Work to be completed -> Quote word for word the lines below, beginning with the first and ending with the one that has "return (p0, p1, d0, d1, q0, q1)". Drop the pictures.

Information provided ->
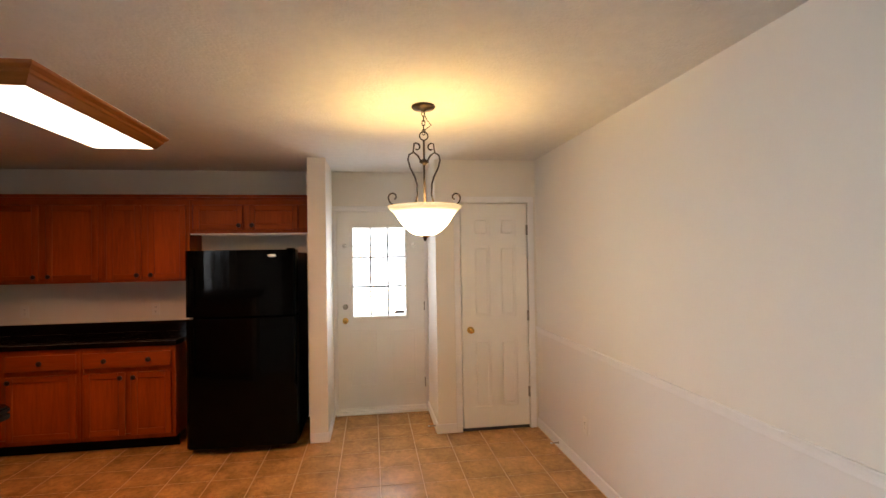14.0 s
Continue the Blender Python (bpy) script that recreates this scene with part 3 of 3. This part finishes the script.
def cabinet(name, wall, a0, a1, z0, z1, doors, label, group, drawers=(), toe=False, bevel=0.005):
    """A face-frame oak cabinet on the north (n) or east (e) wall; a runs along the wall, doors are (a0, a1, z0, z1)."""
    north = wall == "n"
    front = (LOW_Y if toe else UP_Y) if north else (LOW_X if toe else UP_X)
    back = WALL_N - 0.002 if north else WALL_E - 0.002

    def dims(p0, p1, d0, d1, q0, q1):
        return (p0, p1, d0, d1, q0, q1) if north else (d0, d1, p0, p1, q0, q1)

    at = ((a0 + a1) / 2, (front + back) / 2, z0) if north else ((front + back) / 2, (a0 + a1) / 2, z0)
    c = thing(name, at, label, "cabinet", group)
    along = M_OAK_X if north else M_OAK_Y
    bm = boxes(dims(a0 + 0.001, a1 - 0.001, front + 0.018, back, z0 + (0.10 if toe else 0.0), z1))
    part("body", bm, M_OAK_V, c)
    frame_bm = bmesh.new()
    lo = z0 + (0.10 if toe else 0.0)
    s = 0.022
    box(frame_bm, *dims(a0 + 0.001, a0 + s, front, front + 0.018, lo, z1), bevel=0.001)
    box(frame_bm, *dims(a1 - s, a1 - 0.001, front, front + 0.018, lo, z1), bevel=0.001)
    box(frame_bm, *dims(a0 + s, a1 - s, front, front + 0.0175, z1 - 0.045, z1), bevel=0.001)
    box(frame_bm, *dims(a0 + s, a1 - s, front, front + 0.0175, lo, lo + 0.045), bevel=0.001)
    part("face_frame", frame_bm, M_OAK_V, c)
    if toe:
        part("toe_kick", boxes(dims(a0, a1, front + 0.075, front + 0.09, 0.0, 0.10)), M_BLACK_SIDE, c)
    for d0, d1, e0, e1 in doors:
        f = 0.052
        door = part("door", boxes(dims(d0 + f - 0.004, d1 - f + 0.004, front - 0.007, front - 0.001, e0 + f - 0.004, e1 - f + 0.004)), M_OAK_V, c)
        for s0 in (d0, d1 - f):
            part("stile", boxes(dims(s0, s0 + f, front - 0.019, front - 0.001, e0, e1), bevel=bevel), M_OAK_V, door)
        for q0 in (e0, e1 - f):
            part("rail", boxes(dims(d0 + f, d1 - f, front - 0.0185, front - 0.0015, q0, q0 + f), bevel=bevel), along, door)
        mid = (a0 + a1) / 2
        ka = (d1 - 0.03) if (d0 + d1) / 2 < mid or len(doors) == 1 else (d0 + 0.03)
        kz = e1 - 0.04 if toe else e0 + 0.04
        part("handle", handle(ka, front - 0.019, kz, north), M_KNOB, door, "dark round knob")
    for d0, d1, e0, e1, count in drawers:
        dr = part("drawer", boxes(dims(d0, d1, front - 0.019, front - 0.001, e0, e1), bevel=0.004), along, c)
        for k in range(count):
            ka = d0 + (d1 - d0) * (k + 0.5) / count if count > 1 else (d0 + d1) / 2
            part("handle", handle(ka, front - 0.019, (e0 + e1) / 2, north), M_KNOB, dr, "dark round knob")
    return c


def handle(a, face, z, north):
    prof = [(0.009, 0), (0.007, -0.010), (0.010, -0.014), (0.020, -0.019), (0.019, -0.026), (0.007, -0.030)]
    return lathe(prof, (a, face, z) if north else (face, a, z), 14, None, "y" if north else "x")


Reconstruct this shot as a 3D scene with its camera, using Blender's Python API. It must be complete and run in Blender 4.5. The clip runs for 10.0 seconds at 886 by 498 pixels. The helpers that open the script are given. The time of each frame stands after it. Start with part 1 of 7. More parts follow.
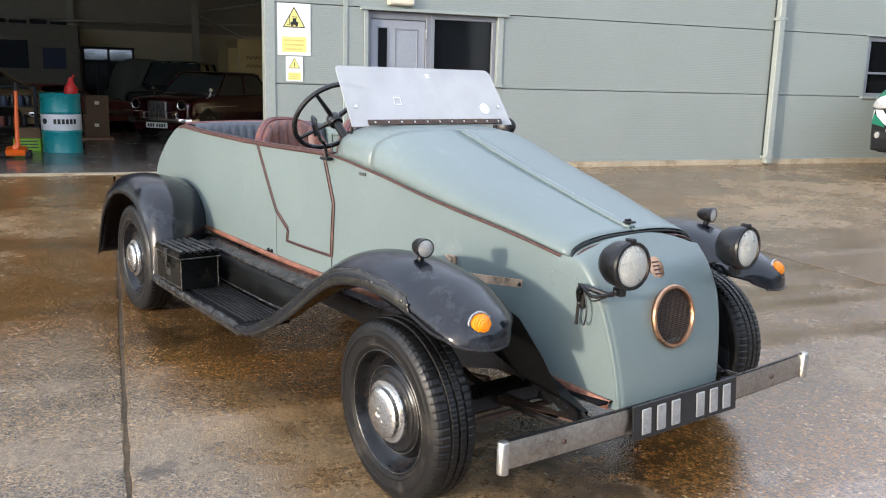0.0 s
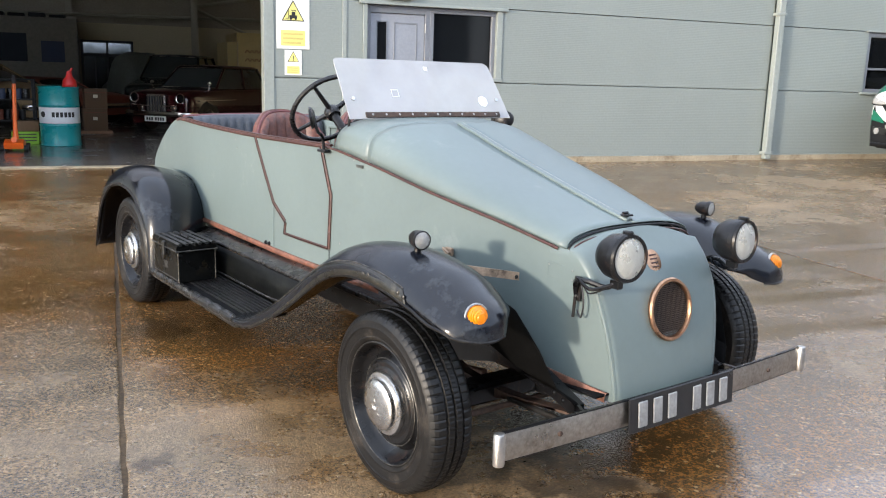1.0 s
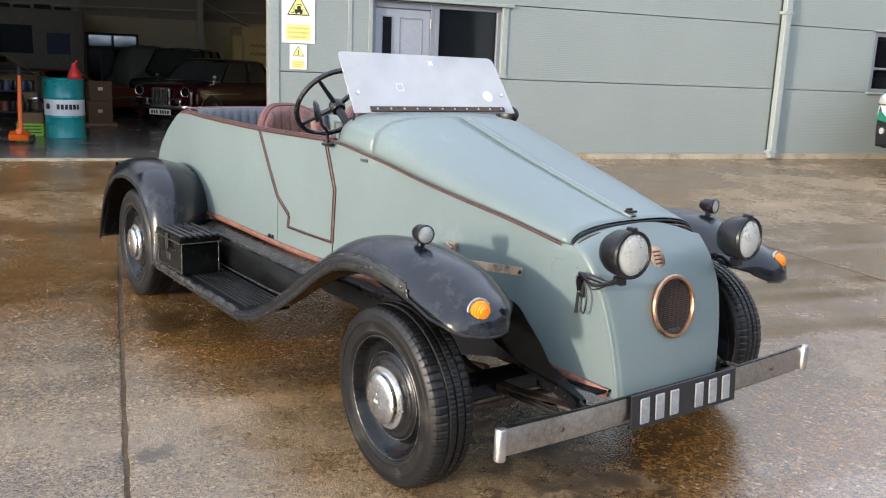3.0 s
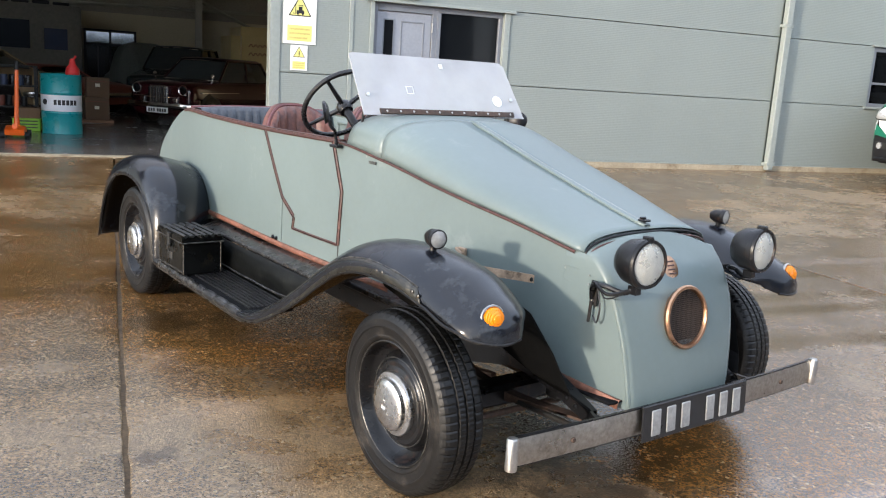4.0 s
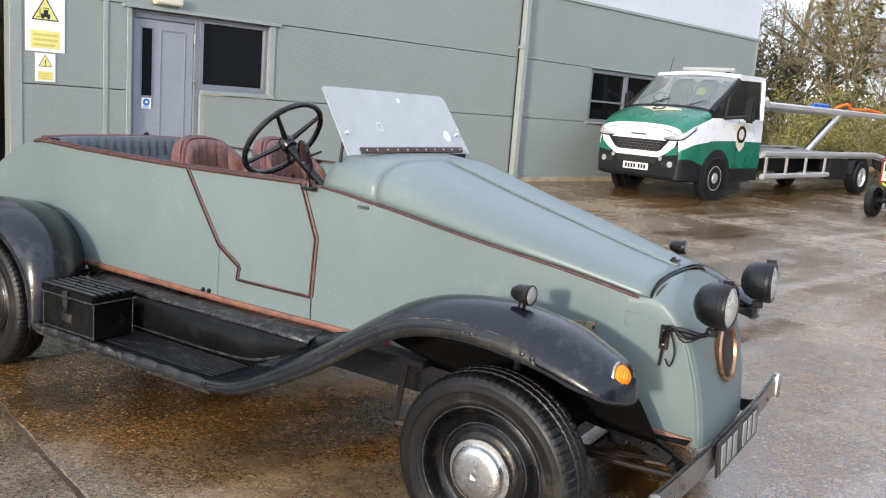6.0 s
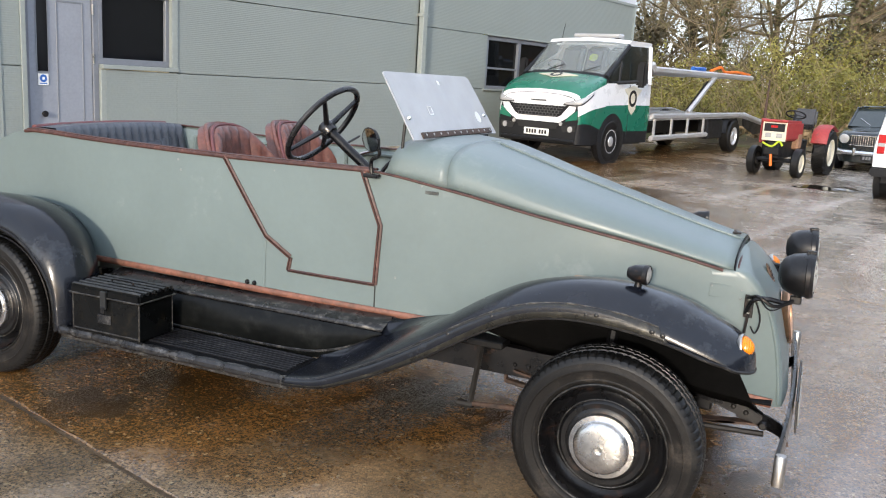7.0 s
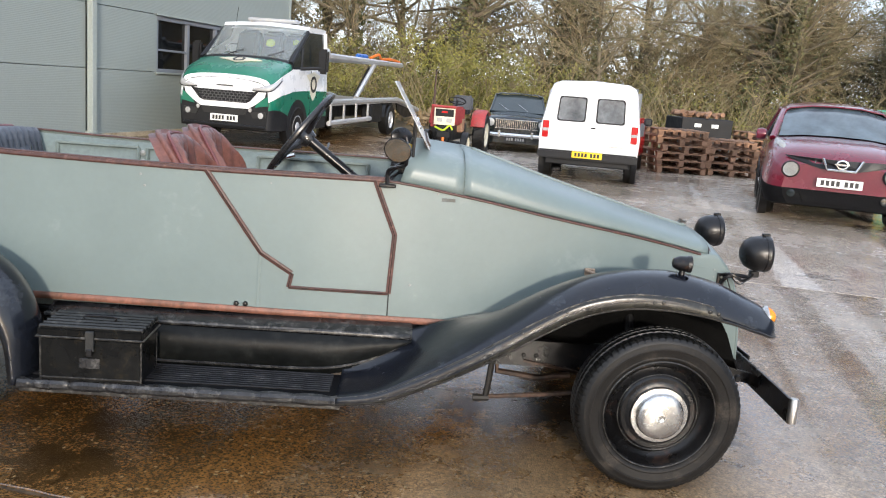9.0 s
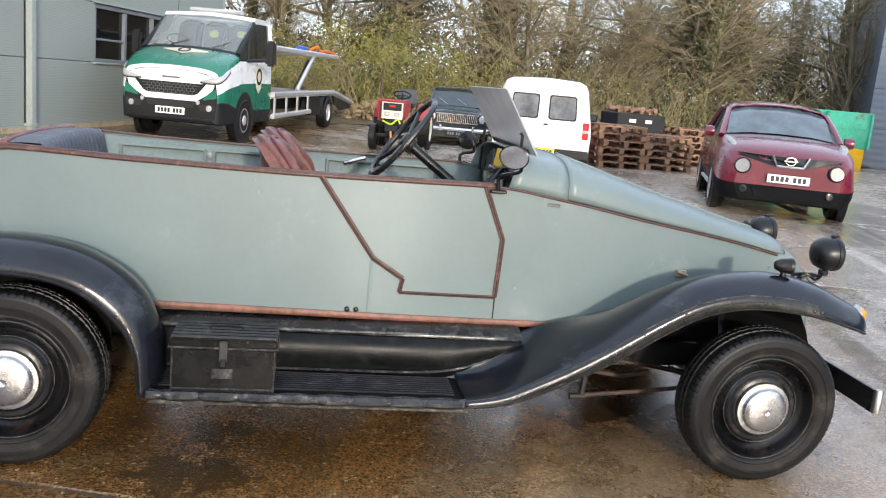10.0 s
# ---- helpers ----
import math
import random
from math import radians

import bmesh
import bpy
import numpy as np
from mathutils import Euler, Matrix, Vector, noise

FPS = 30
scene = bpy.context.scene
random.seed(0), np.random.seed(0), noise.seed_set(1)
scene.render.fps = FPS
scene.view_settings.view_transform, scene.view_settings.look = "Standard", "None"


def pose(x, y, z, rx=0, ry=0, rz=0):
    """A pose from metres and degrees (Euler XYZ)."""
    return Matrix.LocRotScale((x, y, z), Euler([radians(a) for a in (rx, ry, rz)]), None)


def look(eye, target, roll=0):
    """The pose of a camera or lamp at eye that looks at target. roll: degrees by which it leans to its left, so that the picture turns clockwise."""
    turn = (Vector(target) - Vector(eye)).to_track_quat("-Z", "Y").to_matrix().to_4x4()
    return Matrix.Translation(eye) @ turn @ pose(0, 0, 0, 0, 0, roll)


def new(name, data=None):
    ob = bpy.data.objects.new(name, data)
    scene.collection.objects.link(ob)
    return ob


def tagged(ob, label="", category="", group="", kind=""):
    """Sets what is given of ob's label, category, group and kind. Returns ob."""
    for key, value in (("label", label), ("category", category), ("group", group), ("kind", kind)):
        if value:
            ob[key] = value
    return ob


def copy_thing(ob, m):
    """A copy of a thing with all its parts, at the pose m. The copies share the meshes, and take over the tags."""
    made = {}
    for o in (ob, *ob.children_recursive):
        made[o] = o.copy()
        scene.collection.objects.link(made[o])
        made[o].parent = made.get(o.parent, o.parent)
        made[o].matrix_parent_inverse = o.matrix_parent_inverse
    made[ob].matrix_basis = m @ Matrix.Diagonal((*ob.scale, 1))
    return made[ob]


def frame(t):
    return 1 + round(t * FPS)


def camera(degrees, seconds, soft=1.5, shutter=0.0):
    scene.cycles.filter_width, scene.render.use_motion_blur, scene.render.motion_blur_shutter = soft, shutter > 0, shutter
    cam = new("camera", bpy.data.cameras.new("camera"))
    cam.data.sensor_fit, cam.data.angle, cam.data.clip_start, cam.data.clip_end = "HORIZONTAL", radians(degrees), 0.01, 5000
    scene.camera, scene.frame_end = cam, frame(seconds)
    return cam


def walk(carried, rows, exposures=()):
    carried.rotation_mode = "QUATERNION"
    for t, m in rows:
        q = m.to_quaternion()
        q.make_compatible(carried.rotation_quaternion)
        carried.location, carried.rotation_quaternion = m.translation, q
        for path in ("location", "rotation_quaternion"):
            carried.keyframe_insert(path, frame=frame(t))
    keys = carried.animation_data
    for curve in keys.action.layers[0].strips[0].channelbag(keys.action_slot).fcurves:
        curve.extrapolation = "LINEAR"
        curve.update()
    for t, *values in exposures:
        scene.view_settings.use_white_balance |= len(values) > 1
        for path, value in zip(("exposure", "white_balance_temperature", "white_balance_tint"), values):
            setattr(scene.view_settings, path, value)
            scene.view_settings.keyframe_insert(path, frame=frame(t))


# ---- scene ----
cam = camera(55.0, 10.0, 1.1)
PATH = [
    (0, (2.091, -2.116, 1.294), (0.514, -0.95, 0.903), 1.5),
    (0.5, (2.092, -2.11, 1.29), (0.515, -0.945, 0.894), 1.7),
    (1, (2.093, -2.109, 1.284), (0.519, -0.942, 0.882), 1.7),
    (1.5, (2.092, -2.111, 1.283), (0.518, -0.946, 0.876), 1.5),
    (2, (2.094, -2.106, 1.286), (0.521, -0.94, 0.879), 1.9),
    (2.5, (2.094, -2.107, 1.284), (0.52, -0.942, 0.872), 2.0),
    (4, (2.028, -2.136, 1.269), (0.46, -0.96, 0.87), 3.6),
    (4.5, (1.846, -2.306, 1.282), (0.417, -0.948, 0.945), 2.9),
    (5, (1.648, -2.454, 1.28), (0.312, -1.006, 0.938), 3.5),
    (5.5, (1.373, -2.536, 1.276), (0.158, -0.984, 0.941), 3.8),
    (5.7, (1.258, -2.621, 1.299), (0.102, -1.024, 0.964), 4.0),
    (6.8, (0.633, -3.101, 1.31), (-0.188, -1.312, 0.955), 4.2),
    (7, (0.476, -3.14, 1.322), (-0.302, -1.339, 0.931), 3.5),
    (7.5, (0.122, -3.269, 1.331), (-0.566, -1.433, 0.933), 3.0),
    (8, (-0.225, -3.388, 1.327), (-0.645, -1.472, 0.936), 4.4),
    (8.5, (-0.576, -3.384, 1.325), (-0.794, -1.434, 0.939), 4.2),
    (9, (-0.918, -3.5, 1.33), (-0.822, -1.537, 0.956), 4.5),
    (9.5, (-1.265, -3.571, 1.333), (-1.07, -1.618, 0.952), 4.8),
    (10, (-1.652, -3.486, 1.328), (-1.345, -1.546, 0.952), 5.2),
]
walk(cam, [(t, look(eye, target, roll)) for t, eye, target, roll in PATH], [(0, 1.72, 6800, 12), (4, 1.70, 6800, 12), (4.5, 1.53, 6770, 12), (5.5, 1.42, 6700, 12), (7.5, 1.32, 6750, 12), (10, 1.40, 6600, 11)])

# ---- light ----
SUN_AZ, SUN_EL = -82.5, 11.3  # direction towards the sun, degrees from +x and above the horizon
world = bpy.data.worlds.new("sky")
scene.world = world
world.use_nodes = True
wn = world.node_tree
sky = wn.nodes.new("ShaderNodeTexSky")
sky.sky_type = "NISHITA"
sky.sun_disc = False
sky.sun_elevation = radians(SUN_EL)
sky.sun_rotation = radians(90 - SUN_AZ)
sky.air_density, sky.dust_density, sky.ozone_density = 1.0, 1.0, 1.5
wn.nodes["Background"].inputs["Strength"].default_value = 0.132
# thin, even cloud over the clear sky
cloud = wn.nodes.new("ShaderNodeTexNoise")
cloud.inputs["Scale"].default_value, cloud.inputs["Detail"].default_value = 2.2, 6.0
wtc = wn.nodes.new("ShaderNodeTexCoord")
wn.links.new(wtc.outputs["Generated"], cloud.inputs["Vector"])
cr = wn.nodes.new("ShaderNodeValToRGB")
cr.color_ramp.elements[0].position, cr.color_ramp.elements[1].position = 0.30, 0.72
cr.color_ramp.elements[0].color, cr.color_ramp.elements[1].color = (2.75, 3.4, 4.6, 1), (4.35, 4.8, 5.6, 1)
wn.links.new(cloud.outputs["Fac"], cr.inputs["Fac"])
add = wn.nodes.new("ShaderNodeMix")
add.data_type, add.blend_type = "RGBA", "ADD"
add.inputs[0].default_value = 1.0
dim = wn.nodes.new("ShaderNodeMix")
dim.data_type, dim.blend_type = "RGBA", "MULTIPLY"
dim.inputs[0].default_value, dim.inputs[7].default_value = 1.0, (0.4, 0.4, 0.4, 1)
wn.links.new(sky.outputs["Color"], dim.inputs[6])
wn.links.new(dim.outputs[2], add.inputs[6])
wn.links.new(cr.outputs["Color"], add.inputs[7])
wn.links.new(add.outputs[2], wn.nodes["Background"].inputs["Color"])
sun = new("sun", bpy.data.lights.new("sun", "SUN"))
sun.data.energy, sun.data.angle, sun.data.color = 1.25, radians(3.0), (1.0, 0.93, 0.83)
SUN_DIR = Vector((math.cos(radians(SUN_EL)) * math.cos(radians(SUN_AZ)), math.cos(radians(SUN_EL)) * math.sin(radians(SUN_AZ)), math.sin(radians(SUN_EL))))
sun.matrix_world = look(SUN_DIR * 30, (0, 0, 0))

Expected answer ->
14.0 s
Continue the Blender Python (bpy) script that recreates this scene with part 3 of 3. This part finishes the script.
def cabinet(name, wall, a0, a1, z0, z1, doors, label, group, drawers=(), toe=False, bevel=0.005):
    """A face-frame oak cabinet on the north (n) or east (e) wall; a runs along the wall, doors are (a0, a1, z0, z1)."""
    north = wall == "n"
    front = (LOW_Y if toe else UP_Y) if north else (LOW_X if toe else UP_X)
    back = WALL_N - 0.002 if north else WALL_E - 0.002

    def dims(p0, p1, d0, d1, q0, q1):
        return (p0, p1, d0, d1, q0, q1) if north else (d0, d1, p0, p1, q0, q1)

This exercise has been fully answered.